What if cities were built for play?

What happens when a family-owned company stays rooted in its hometown and decides to co-create its future? In Billund, Denmark — the birthplace of LEGO — that question led to an ambitious new neighborhood called Travbyen, developed by Kirkbi, the holding and investment company behind LEGO.

I’m joined by Christian Nørgaard from Kirkbi’s and Travbyen’s Project Director to explore Travbyen — a new neighborhood in Billund that puts play at the heart of urban design.

Built on collaboration between the company and the municipality, Travbyen translates the values of creativity, trust, and play into urban design. The result is a people-first neighborhood where cars are guests, and where the balance between order and spontaneity becomes a tool for social sustainability.

A town and a company growing together

Billund is inseparable from LEGO. The toy company has remained headquartered in the small Jutland town for generations, and the owner family, through Kirkbi, continues to invest in its growth.

By 2015, however, the town’s expansion lagged behind the company’s. To avoid becoming an industrial enclave, Kirkbi and the municipality created a joint master plan — a long-term roadmap for how Billund should grow sustainably.

That collaboration led to the redevelopment of a former trotting track: the last major undeveloped site in central Billund. The vision was clear — to build housing and public spaces that strengthen community life and attract new families while keeping the town’s human scale.

Shared goals, lasting partnership

Public–private collaboration can be complex, but in Billund it rests on long-term commitment. Both the municipality and Kirkbi see value in working from a common framework rather than reacting to short-term pressures.

The master plan defines not only where and how to build, but also how to preserve the spirit of the town. That stability has allowed Travbyen to move forward smoothly, even as political and corporate leadership changes.

Life between houses, not behind fences

Travbyen challenges the typical suburban model. Instead of individual gardens separated by hedges, it offers shared courtyards, green lanes, and small communal spaces that encourage casual meetings and play.

Cars can enter the narrow streets but not stay there. They are stored in shared parking houses a short walk away, freeing up public space for people and nature. The design follows the principle that streets gain life when cars give up space.

In this setting, privacy still exists, but social interaction is prioritized. The atmosphere feels intimate, green, and slightly informal — what its creators affectionately call “a bit hippie.”

Nudging habits in a car-oriented culture

Billund is a small town where most people are used to driving. Travbyen aims to shift those habits gently rather than through prohibition. Residents can still drive, but collecting a car requires a short walk — a small inconvenience that makes cycling or walking the easier choice.

Because nearly everything in Billund can be reached within fifteen minutes, the neighborhood naturally supports low-carbon mobility. It’s an example of how urban form itself can encourage behavioral change toward more sustainable lifestyles.

Designing through play

Play is central to Travbyen’s concept — not only as an activity, but as a way of thinking. Working with LEGO play designers and researchers from Design School Kolding, the team applied the idea of “playful tension”: the mix of order and unruliness that sparks curiosity and creativity.

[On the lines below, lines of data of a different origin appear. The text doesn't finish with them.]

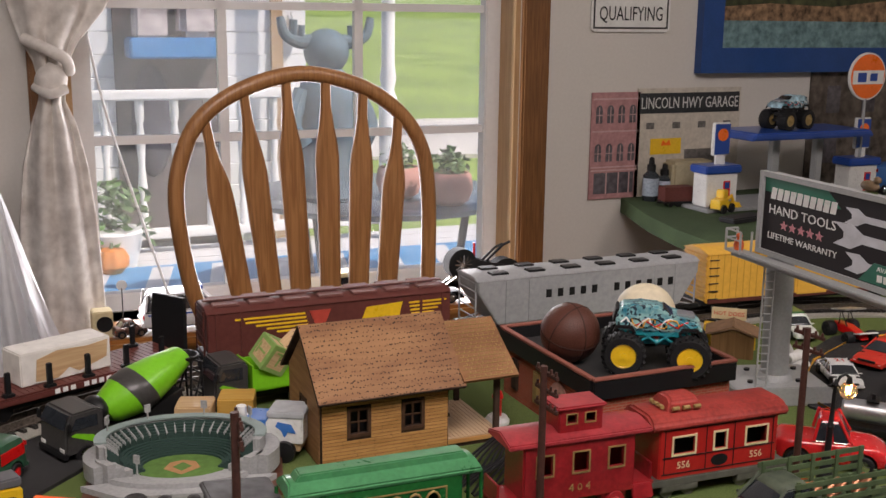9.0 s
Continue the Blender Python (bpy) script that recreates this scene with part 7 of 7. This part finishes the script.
part("panel", box(B(), (0.018, -0.0245, 0.036), (0.034, 0.002, 0.030), bev=0.0006), RED, tb)
part("windows", box(B(), (0.0, -0.0245, 0.068), (0.066, 0.002, 0.014)), GLASS_DARK, tb)
for x in (-0.026, 0.026):
    for s in (1, -1):
        wheel(tb, (x, s * 0.021, 0.011), 0.011, 0.007, CHROME)
car("hot_rod", pose(0.838, 2.190, SZ, 0, 0, 178), "black diecast tow truck with chrome trim", BLACK_GLOSS, 0.140, 0.056, 0.050,
    [(0.0, 0.44), (0.02, 0.48), (0.45, 0.50), (0.66, 0.56), (0.92, 0.52), (1.0, 0.40)], [(0.46, 0.50), (0.50, 0.96), (0.62, 0.96), (0.70, 0.56)], 0.0120, (0.20, 0.80), "toy car", "sill toys", CHROME)
hr = bpy.data.objects["hot_rod"]
part("boom", tube(tube(B(), [(-0.010, 0.01, 0.022), (-0.060, 0.01, 0.055)], 0.002, 6), [(-0.010, -0.01, 0.022), (-0.060, -0.01, 0.055)], 0.002, 6), CHROME, hr, "chrome tow boom")
mb = thing("drag_bike", pose(0.966, 2.205, SZ, 0, 3, 4), "black toy drag motorcycle with chrome spoked wheels", "toy motorcycle", "sill toys")
part("body", slab(B(), [(-0.075, 0.050), (-0.070, 0.095), (-0.030, 0.092), (0.020, 0.070), (0.060, 0.078), (0.085, 0.060), (0.075, 0.020), (0.020, 0.016), (-0.035, 0.030)], 0.034, 0.006, seg=3), BLACK_DARK, mb)
for x, z, r in ((-0.055, 0.075, 0.034), (0.058, 0.042, 0.042)):
    w = part("wheel", lathe(B(), [(r * 0.72, -0.016), (r, -0.014), (r, 0.014), (r * 0.72, 0.016)], 36, pose(x, 0, z, 90, 0, 0)), RUBBER, mb)
    part("rim", lathe(B(), [(r * 0.72, -0.0175), (r * 0.62, -0.0185), (r * 0.58, -0.0175)], 36, pose(x, 0, z, 90, 0, 0)), CHROME, w)
    bm = B()
    for k in range(12):
        a = k * math.pi / 6
        tube(bm, [(x, -0.0185, z), (x + r * 0.62 * math.cos(a), -0.0185, z + r * 0.62 * math.sin(a))], 0.0011, 5)
        tube(bm, [(x, 0.0185, z), (x + r * 0.62 * math.cos(a), 0.0185, z + r * 0.62 * math.sin(a))], 0.0011, 5)
    part("spokes", bm, CHROME, w)
part("exhaust", tube(tube(B(), [(0.0, -0.010, 0.075), (0.045, -0.012, 0.115), (0.062, -0.012, 0.122)], 0.003, 8), [(0.0, 0.010, 0.072), (0.040, 0.012, 0.105), (0.058, 0.012, 0.112)], 0.003, 8), BLACK, mb)
part("pin", tube(B(), [(-0.020, 0, 0.09), (-0.022, 0, 0.120)], 0.003, 8), RED, mb, "red lever")
sk = thing("small_speaker", pose(0.158, 2.19, SZ) @ Matrix.Scale(0.76, 4), "small cream speaker cube with black cone", "speaker", "sill toys")
part("case", box(B(), (0, 0, 0.034), (0.050, 0.050, 0.068), bev=0.003), CREAM, sk)
part("cone", lathe(B(), [(0.020, 0), (0.020, 0.002), (0.012, 0.0005), (0.0, 0.001)], 28, pose(0.004, -0.0252, 0.036, 90, 0, 0)), BLACK, sk)
car("antique_car", pose(0.206, 2.170, SZ, 0, 0, 10), "small bronze antique toy car", mat("bronze", (0.16, 0.09, 0.07), 0.35, 0.6), 0.062, 0.030, 0.034, CARTOP, CARHOUSE, 0.0072, (0.2, 0.8), "toy car", "sill toys")
ns = thing("sign_post", pose(0.199, 2.200, SZ) @ Matrix.Scale(0.72, 4), "tiny round road sign on a wire post", "sign", "sill toys")
part("post", cyl(B(), (0, 0, 0), (0, 0, 0.122), 0.0016, n=8), BLACK, ns)
part("disc", lathe(B(), [(0.014, -0.001), (0.014, 0.001)], 24, pose(0, 0, 0.130, 90, 0, 0)), VINYL, ns)

# ---- wall pictures and signs ----
sgn = thing("novelty_sign", pose(1.378, WY - 0.004, 0.448), "white novelty road sign with black border and words", "sign")
part("plate", slab(B(), [(-0.108, -0.092), (-0.100, -0.100), (0.100, -0.100), (0.108, -0.092), (0.108, 0.140), (0.100, 0.148), (-0.100, 0.148), (-0.108, 0.140)], 0.003), WHITE, sgn)
part("border", rim_frame(B(), -0.098, 0.098, -0.089, 0.137, -0.0018, 0.004, 0.0008), BLACK, sgn)
words("lettering", "I WAS", 0.046, BLACK, sgn, pose(0.0, -0.0022, -0.010) @ SIDE, 0.0003, stretch=0.82)
words("lettering", "QUALIFYING", 0.046, BLACK, sgn, pose(0.0, -0.0022, -0.060) @ SIDE, 0.0003, stretch=0.66)
words("lettering", "85", 0.130, BLACK, sgn, pose(0.0, -0.0022, 0.075) @ SIDE, 0.0003)
bm = B()
for sx in (-0.076, 0.076):
    for i in range(4):
        for j in range(3):
            if (i + j) % 2 == 0:
                box(bm, (sx - 0.0135 + i * 0.009, -0.0022, -0.020 + j * 0.009), (0.009, 0.0006, 0.009))
part("checks", bm, BLACK, sgn, "black chequered flags")
pic = thing("framed_picture", pose(1.972, WY - 0.014, 0.647), "blue-framed landscape picture of a lakeside railway", "picture")
fb = paint("frame_blue", (0.012, 0.06, 0.22), 0.4, 0.2)
part("frame", rim_frame(B(), -0.345, 0.345, -0.335, 0.30, 0, 0.060, 0.026), fb, pic, "wide blue wooden frame")
part("canvas", box(B(), (0, 0.004, -0.02), (0.70, 0.006, 0.66)), mat("print_trees", (0.035, 0.06, 0.03), 0.5, vary=0.6, grain=40, stain=14, tone=(0.10, 0.11, 0.05)), pic)
part("water", box(B(), (0, 0.0005, -0.302), (0.69, 0.001, 0.066)), mat("print_water", (0.10, 0.22, 0.24), 0.4, vary=0.35, grain=70, stain=25, tone=(0.22, 0.36, 0.38)), pic, "painted blue-green water")
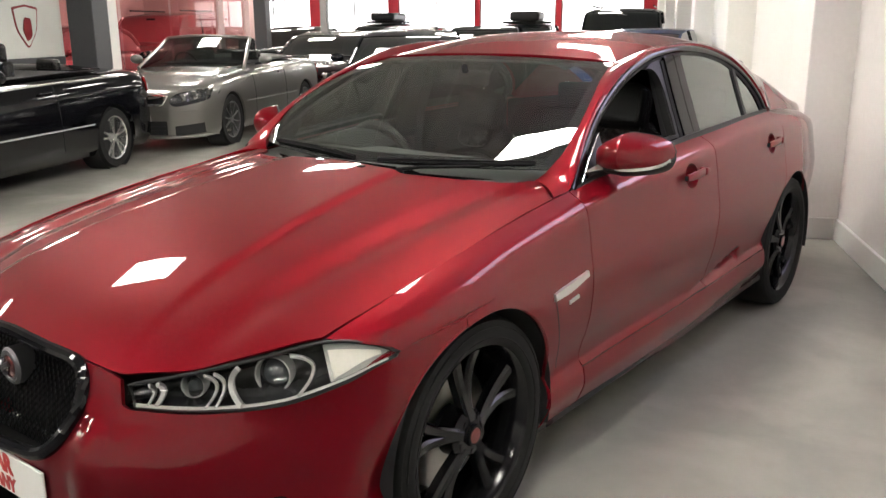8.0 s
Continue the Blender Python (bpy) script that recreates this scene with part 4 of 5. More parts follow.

Instead of uniform buildings and perfect symmetry, Travbyen embraces small irregularities — rotated windows, unexpected colors, or playful details that surprise and delight. The goal is to make people explore, wander, and interact.

One sign could sum up the approach: “Please walk on the grass.”

“Adding elements of play is actually making the city more sustainable”

From play to sustainability

For Kirkbi, play is more than a cultural symbol; it’s a form of social sustainability. When design encourages people to meet, talk, and imagine, it strengthens community ties and improves quality of life.

Environmental sustainability is equally central. Travbyen’s buildings are designed to achieve an exceptionally low carbon footprint. Kirkbi plans to share its data and design principles openly so other developers can replicate them — an “open-source” approach to sustainable urbanism.

Building together, learning together

Travbyen brings together architects, engineers, consultants, and municipal partners under one coordinated client organization. That structure, combined with a clear value framework, fosters trust and shared ownership.

The process is deliberately experimental: teams are encouraged to test ideas, learn from mistakes, and share insights freely. This openness, says Christian, keeps motivation high and the vision alive.

Looking ahead

For Christian, the real test will come once residents move in and make the place their own. Success, he says, will be hearing people in ten years say simply that Travbyen is where they want to live.

That moment — when the carefully designed backdrop becomes a lived, evolving neighborhood — would prove that the balance between structure and spontaneity, order and play, can create not only a new part of Billund but also a new way of thinking about sustainable urban living.